Don't Panic About The 'Black Death Plague'

Yersinia pestis being grown in a petri dish. (Photo: Todd Parker, Ph.D., Assoc Director for Laboratory Science, Div of Preparedness and Emerging Infections at CDC, CDC)

You may have seen alarming headlines today warning of the “Black Death plague” that’s believed to have infected two people in China. But while there are real reasons for public health officials and residents in that area of the world to be concerned, there’s no reason to fear a deadly pandemic.

On Tuesday, health officials in Beijing announced that two people from the Inner Mongolia region of the country had recently sought care at a local hospital, where they were diagnosed with pneumonic plague. Though health officials said these two patients have since been quarantined and that there is an extremely low risk of further transmission, there have reportedly been fears of a possible outbreak reverberating throughout the country.

The disease we call plague is caused by a rod-shaped bacteria called Yersinia pestis. The bacteria can make us sick in three distinct ways, depending on how it enters and infects the body. When we get infected through contact with animals (usually the bite of a flea that had fed on another infected animal, like a rat), it typically goes after our lymph nodes and causes bubonic plague. When the bacteria is inhaled into our lungs, it causes pneumonic plague. More rarely, it can end up in our bloodstream, which is then known as septicemic plague.

There isn’t always a concrete divide between these forms, since people with untreated bubonic plague can develop either pneumonic or septicemic plague. But people with pneumonic plague can also spread it directly to others through contagious airborne droplets loaded with plague bacteria. That’s why pneumonic plague is often so alarming when it shows up. And the political situation in China isn’t helping calm those fears.

The Chinese government is notoriously tight-lipped about things that might make it look bad, particularly outbreaks of infectious disease. And the New York Times reported Tuesday that the government has started to censor social media posts talking about the plague cases, including questions about why it took so long for the public to know about them. According to a doctor who claims to have initially treated the cases, the Times reported, the patients (a husband and wife) had first looked for care in Beijing on November 3, a week and a half ago.

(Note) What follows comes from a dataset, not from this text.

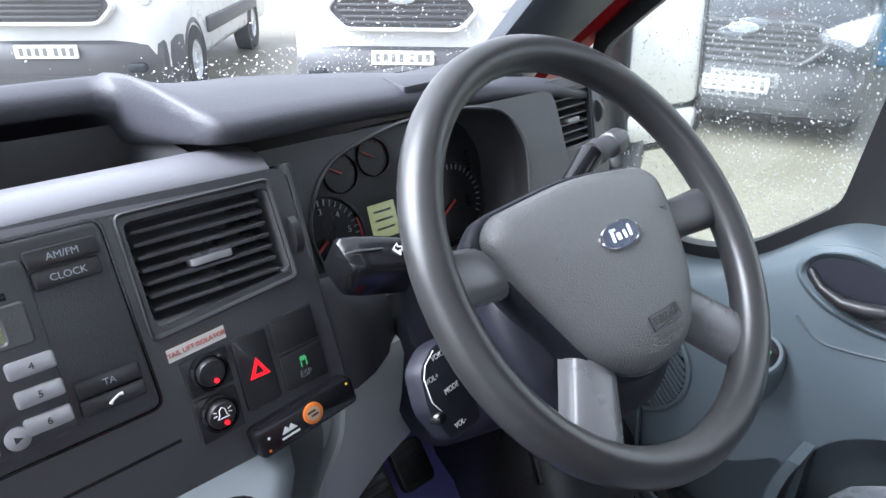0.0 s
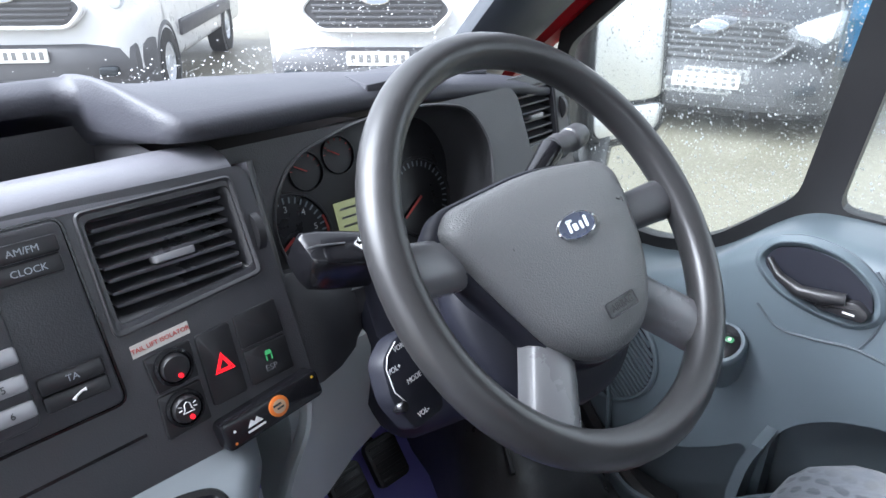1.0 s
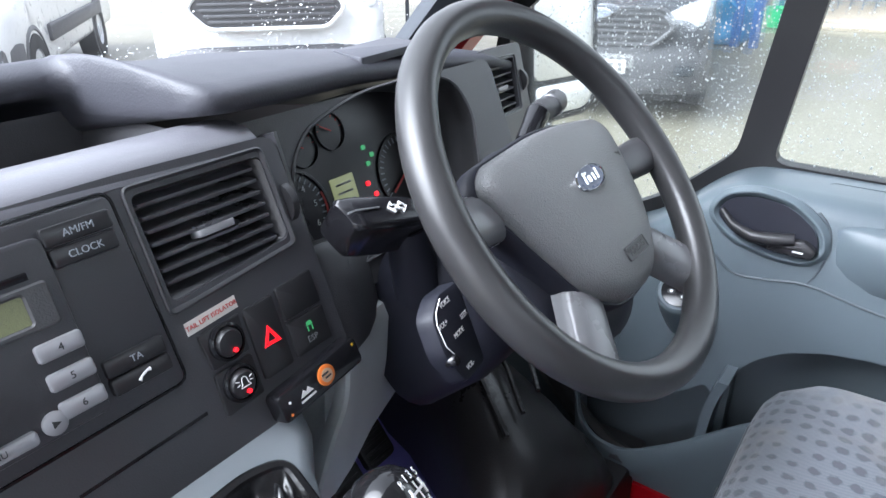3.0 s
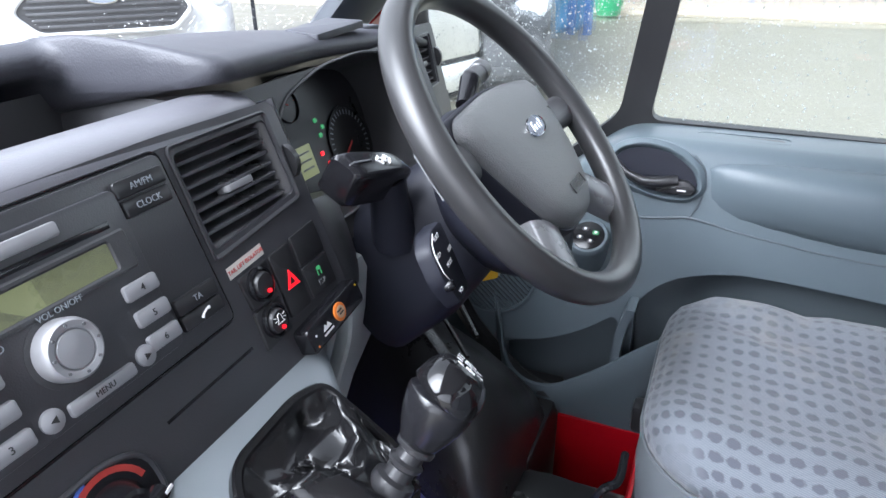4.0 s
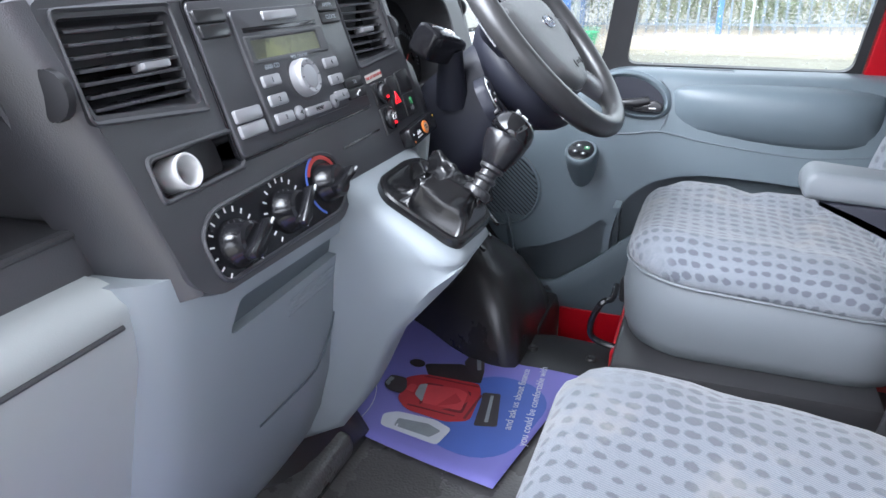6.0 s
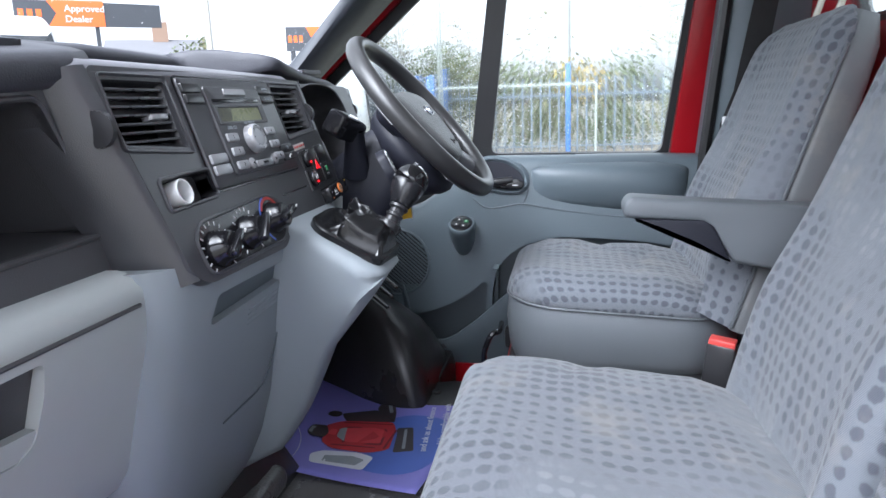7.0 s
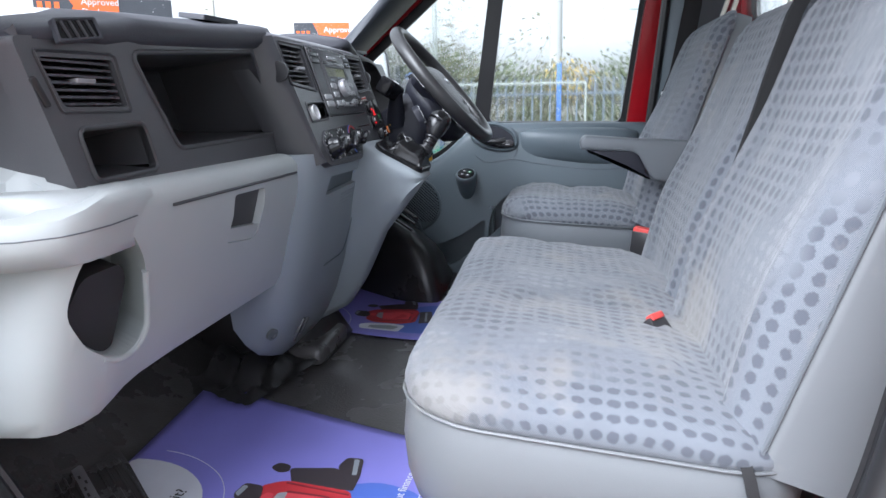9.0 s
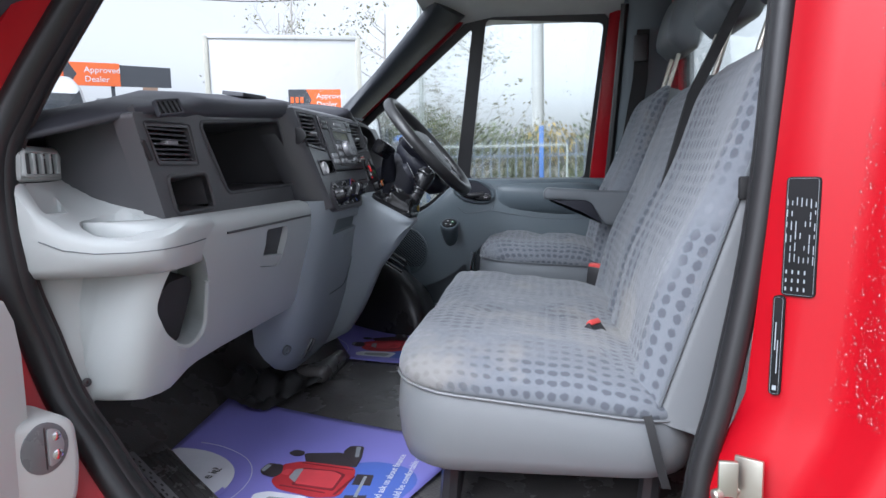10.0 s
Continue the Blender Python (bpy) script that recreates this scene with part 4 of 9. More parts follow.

But—and this is important—we’re not headed for the Black Death 2.0 here. In the past, pneumonic plague was always fatal within a day of symptoms arriving. But nowadays, antibiotics can treat all forms of the plague if it is caught early enough. According to the Centres for Disease Control and Prevention, the overall mortality rate for plague has sunk to around 10 per cent from 1990 to 2010.

There are areas of the world, predominantly in Africa, where plague is endemic and regularly sickens people, and some experts have worried that it’s starting to reemerge in areas where it hadn’t shown up for a long time. But the living conditions that once made it a common source of pandemics, such as little to no sanitation, are no longer widespread. According to the World Health Organisation, there were 3,248 cases of plague reported globally between 2010 to 2015, as well as 584 deaths. The U.S. gets a handful of plague cases every year as well, typically in the Southwest regions of the country.

None of this is to say that a potential outbreak of pneumonic plague in China isn’t worth caring about. But it’s important to keep some context in mind and not be frightened by alarmism. Just last winter, for instance, there may have been as many as 61,000 people who died of the common flu in the U.S. alone, yet only about half of us typically bother to get the flu vaccine.